→ BRIEF
Repeat the listing that follows, character for character, minus the pictures.

[Entries from a dataset]
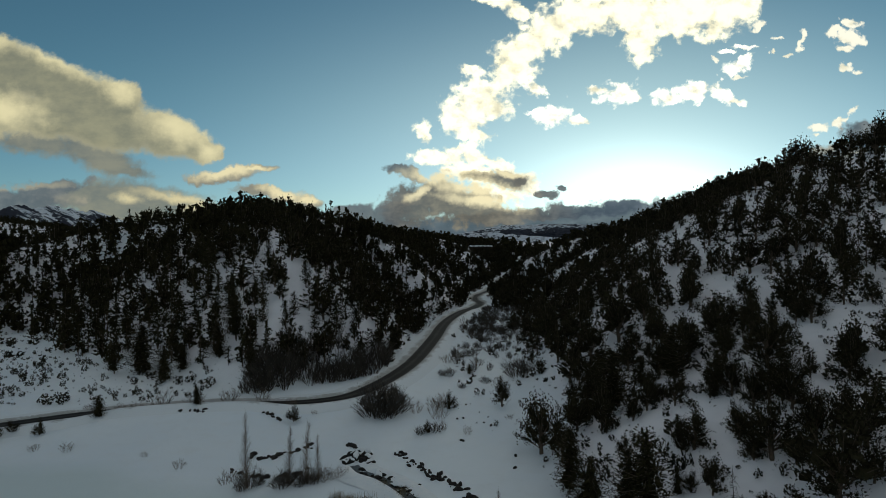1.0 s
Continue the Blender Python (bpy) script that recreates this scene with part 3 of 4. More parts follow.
FOOTHILLS = [(3200, 800, *MID_HILLS), (2250, 950, *LOW_HILLS)]
build_mountain("mountain_1", "craggy snow-covered mountain peak with bare rock ribs", -58, -21, 0.08, 2350, 4700, 150, [(4500, 1500, *PEAK), (3500, 1150, *SPURS)], 0.62,
               lambda az, up: np.interp(up, (0, 0.3, 0.6, 0.8), (0.60, 0.46, 0.30, 0.0)), lambda az, up: np.interp(up, (0.1, 0.45, 0.75, 1), (0.25, 0.52, 0.55, 0.42)) + 0.35 * smooth((-34.5 - az) / 2.5) * smooth((up - 0.4) / 0.3))
build_mountain("mountain_2", "low dark wooded hills with snow between the trees", -32, 6, 0.08, 3000, 4650, 90, [(4400, 1200, *FAR_HILLS)], 0.30, up_by((0, 0.66), (0.6, 0.60), (1, 0.55)), up_by((0, 0), (1, 0)))
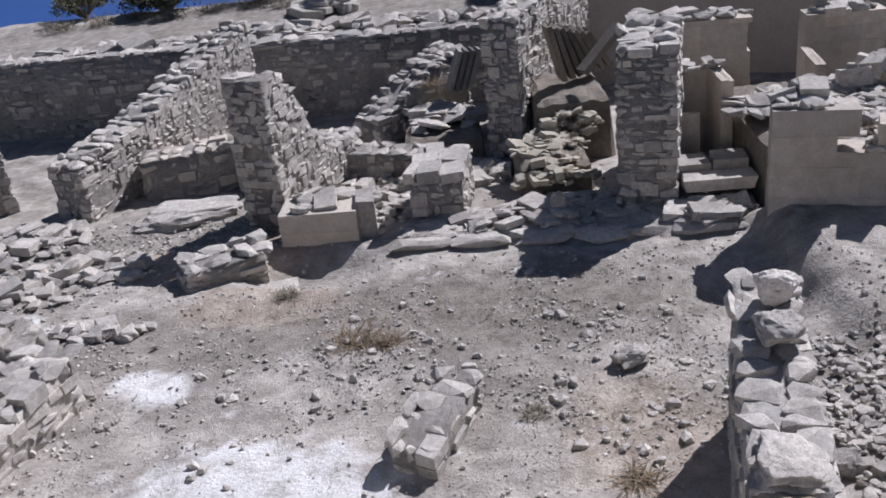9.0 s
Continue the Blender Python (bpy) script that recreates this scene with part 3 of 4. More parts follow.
for x, y, s in ((1.78, 4.3, 0.2), (1.72, 4.05, 0.16), (1.8, 4.55, 0.17), (1.3, 4.3, 0.14), (1.98, 4.62, 0.24), (1.2, 4.62, 0.18)):
    rock("brown soil-stained rock beside the soil mass", x, y, (s, s * 0.85, s * 0.9), 100 * x, 6, -8, 0.15, None, 63, 0.5, OCHRE, "loose_rock", "rock", group="loose rocks on the ground")
squared("squared_block", "pale block lying under the tilted block", "stone", 1.78, 7.5, gz(1.72, 7.5) - 0.02, (0.5, 0.4, 0.22), -28, 2, 8, PLASTER, 1)
squared("squared_block", "large cut grey block lying tilted on another", "stone", 2.06, 7.5, gz(2.0, 7.5) + 0.14, (0.5, 0.5, 0.2), -24, 24, 10, LIMESTONE, 2)
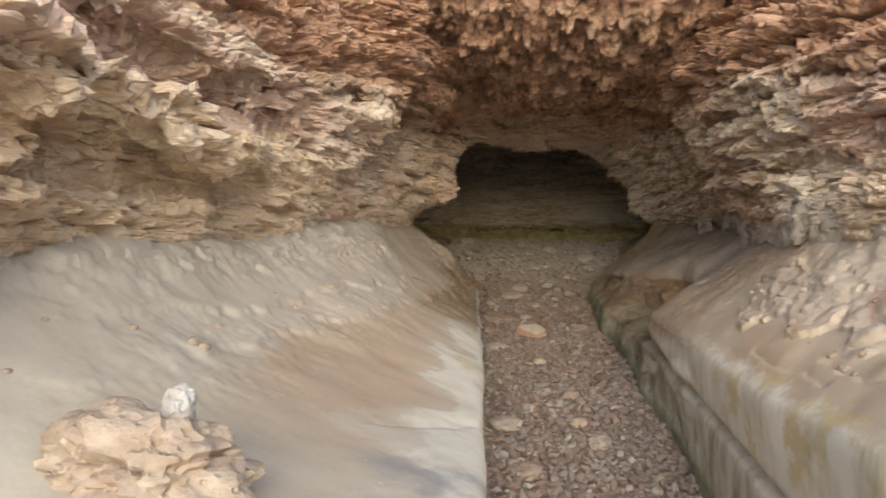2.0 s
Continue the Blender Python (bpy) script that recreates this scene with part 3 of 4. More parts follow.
ROOF_A = [(5.2, -4.0, 5.6), (5.6, -3.2, 4.8), (6.3, -2.2, 3.75), (7.8, -1.8, 3.42), (9.3, -1.8, 3.0), (9.7, -1.9, 2.95), (10.2, -2.3, 3.3), (11, -2.9, 3.5), (16.5, -2.9, 3.6)]
ROOF_B = [(5.2, -1.0, 5.6), (5.6, -1.0, 4.7), (6.1, -0.95, 3.75), (6.85, -0.9, 3.36), (7.6, -0.9, 3.26), (8.2, -1.0, 3.18), (9.0, -1.0, 3.22), (9.45, -1.05, 3.14), (9.8, -1.1, 3.08), (10.15, -1.15, 2.95), (10.5, -1.15, 2.98), (11.0, -1.3, 3.5), (12, -1.4, 3.65), (16.5, -1.4, 3.7)]
ROOF_C = [(5.2, 0.6, 5.6), (5.6, 0.5, 4.7), (6.1, 0.3, 3.75), (6.85, 0.1, 3.34), (7.6, 0.0, 3.25), (8.2, -0.1, 3.22), (9.0, -0.2, 3.24), (9.6, -0.25, 3.14), (10.0, -0.2, 3.10), (10.5, -0.25, 2.97), (10.9, -0.3, 3.0), (11.4, -0.2, 3.5), (12.2, -0.2, 3.6), (16.5, -0.2, 3.7)]
ROOF_D = [(5.2, 4.5, 5.6), (5.6, 3.2, 4.8), (6.3, 1.6, 3.75), (7.8, 0.9, 3.4), (9.1, 0.5, 3.08), (10.7, 0.4, 3.0), (11.1, 0.5, 3.1), (11.6, 1.3, 3.5), (16.5, 2.6, 3.6)]


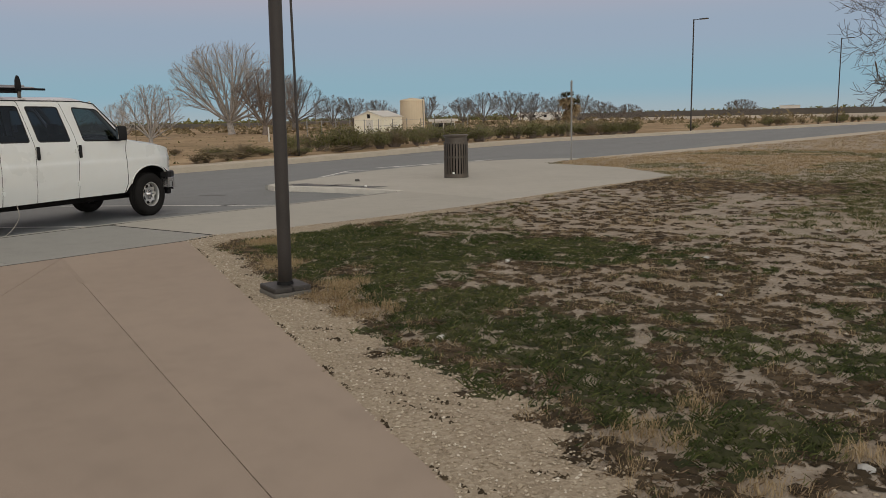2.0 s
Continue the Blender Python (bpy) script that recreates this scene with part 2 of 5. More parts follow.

→ RIGHT ANSWER
1.0 s
Continue the Blender Python (bpy) script that recreates this scene with part 3 of 4. More parts follow.
FOOTHILLS = [(3200, 800, *MID_HILLS), (2250, 950, *LOW_HILLS)]
build_mountain("mountain_1", "craggy snow-covered mountain peak with bare rock ribs", -58, -21, 0.08, 2350, 4700, 150, [(4500, 1500, *PEAK), (3500, 1150, *SPURS)], 0.62,
               lambda az, up: np.interp(up, (0, 0.3, 0.6, 0.8), (0.60, 0.46, 0.30, 0.0)), lambda az, up: np.interp(up, (0.1, 0.45, 0.75, 1), (0.25, 0.52, 0.55, 0.42)) + 0.35 * smooth((-34.5 - az) / 2.5) * smooth((up - 0.4) / 0.3))
build_mountain("mountain_2", "low dark wooded hills with snow between the trees", -32, 6, 0.08, 3000, 4650, 90, [(4400, 1200, *FAR_HILLS)], 0.30, up_by((0, 0.66), (0.6, 0.60), (1, 0.55)), up_by((0, 0), (1, 0)))
9.0 s
Continue the Blender Python (bpy) script that recreates this scene with part 3 of 4. More parts follow.
for x, y, s in ((1.78, 4.3, 0.2), (1.72, 4.05, 0.16), (1.8, 4.55, 0.17), (1.3, 4.3, 0.14), (1.98, 4.62, 0.24), (1.2, 4.62, 0.18)):
    rock("brown soil-stained rock beside the soil mass", x, y, (s, s * 0.85, s * 0.9), 100 * x, 6, -8, 0.15, None, 63, 0.5, OCHRE, "loose_rock", "rock", group="loose rocks on the ground")
squared("squared_block", "pale block lying under the tilted block", "stone", 1.78, 7.5, gz(1.72, 7.5) - 0.02, (0.5, 0.4, 0.22), -28, 2, 8, PLASTER, 1)
squared("squared_block", "large cut grey block lying tilted on another", "stone", 2.06, 7.5, gz(2.0, 7.5) + 0.14, (0.5, 0.5, 0.2), -24, 24, 10, LIMESTONE, 2)
2.0 s
Continue the Blender Python (bpy) script that recreates this scene with part 3 of 4. More parts follow.
ROOF_A = [(5.2, -4.0, 5.6), (5.6, -3.2, 4.8), (6.3, -2.2, 3.75), (7.8, -1.8, 3.42), (9.3, -1.8, 3.0), (9.7, -1.9, 2.95), (10.2, -2.3, 3.3), (11, -2.9, 3.5), (16.5, -2.9, 3.6)]
ROOF_B = [(5.2, -1.0, 5.6), (5.6, -1.0, 4.7), (6.1, -0.95, 3.75), (6.85, -0.9, 3.36), (7.6, -0.9, 3.26), (8.2, -1.0, 3.18), (9.0, -1.0, 3.22), (9.45, -1.05, 3.14), (9.8, -1.1, 3.08), (10.15, -1.15, 2.95), (10.5, -1.15, 2.98), (11.0, -1.3, 3.5), (12, -1.4, 3.65), (16.5, -1.4, 3.7)]
ROOF_C = [(5.2, 0.6, 5.6), (5.6, 0.5, 4.7), (6.1, 0.3, 3.75), (6.85, 0.1, 3.34), (7.6, 0.0, 3.25), (8.2, -0.1, 3.22), (9.0, -0.2, 3.24), (9.6, -0.25, 3.14), (10.0, -0.2, 3.10), (10.5, -0.25, 2.97), (10.9, -0.3, 3.0), (11.4, -0.2, 3.5), (12.2, -0.2, 3.6), (16.5, -0.2, 3.7)]
ROOF_D = [(5.2, 4.5, 5.6), (5.6, 3.2, 4.8), (6.3, 1.6, 3.75), (7.8, 0.9, 3.4), (9.1, 0.5, 3.08), (10.7, 0.4, 3.0), (11.1, 0.5, 3.1), (11.6, 1.3, 3.5), (16.5, 2.6, 3.6)]


2.0 s
Continue the Blender Python (bpy) script that recreates this scene with part 2 of 5. More parts follow.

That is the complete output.